Gosto de imaginar que ilhas significam-se ― fazem-se dizer por signos ― mediante barcos que se aventuram nas águas que as separam, mas também as unem: as águas podem ser oceânicas ou simples veredas, salgadas ou doces, profundas, turbulentas e mais difíceis de navegar, ou arroios cristalinos que escorrem transparentes entre pedras e vegetação de grande frescor. Os barcos, as palavras. E tudo o mais que diz respeito à palavra afeto, no sentido de afetar, atravessar. Escrever e ler são pontas de ilhas que se fazem significar ― os trajetos dependem dos barcos, das ilhas, das águas que as separam. Este blog não pretende nada, exceto lançar barcos que eventualmente alcancem outras ilhas. Barquinhos de papel.
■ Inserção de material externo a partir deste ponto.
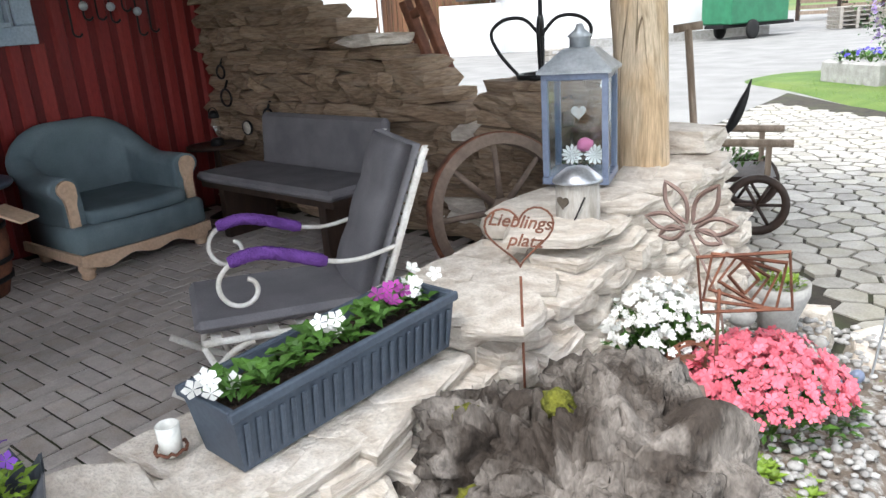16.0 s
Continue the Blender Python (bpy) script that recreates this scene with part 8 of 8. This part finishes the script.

domingo, 1 de janeiro de 2012

contra/dicção

É que há algo maior em ação, o que traduziria por sensação de marionete. Se a mitologia concedeu à esperança um lugar único, é porque desde cedo o homem reconheceu o quanto dependia desse sentimento para seguir em frente. Onde está a contradição? Na sensação de impotência diante da força da esperança. Há dois dias, ao rever um poema de Emily Dickinson, pensava no extraordinário poder da palavra proferida, a tal ponto que, sem perceber, o tempo todo se está interferindo no desconcerto do mundo. Guimarães Rosa, mirando Camões, falou no concertar consertado: “Todos puxavam o mundo para si, para o concertar consertado. Mas cada um só vê e entende as coisas dum seu modo.” Se tivesse sido dito consertar concertado, mudaria muito? Concertar, consertar... uma partitura também se desarranja, e não é novo o símile entre música e vida ― às vezes mais ruído que sinfonia (ou sintonia). Mas então os ruídos precisariam ser incorporados à partitura.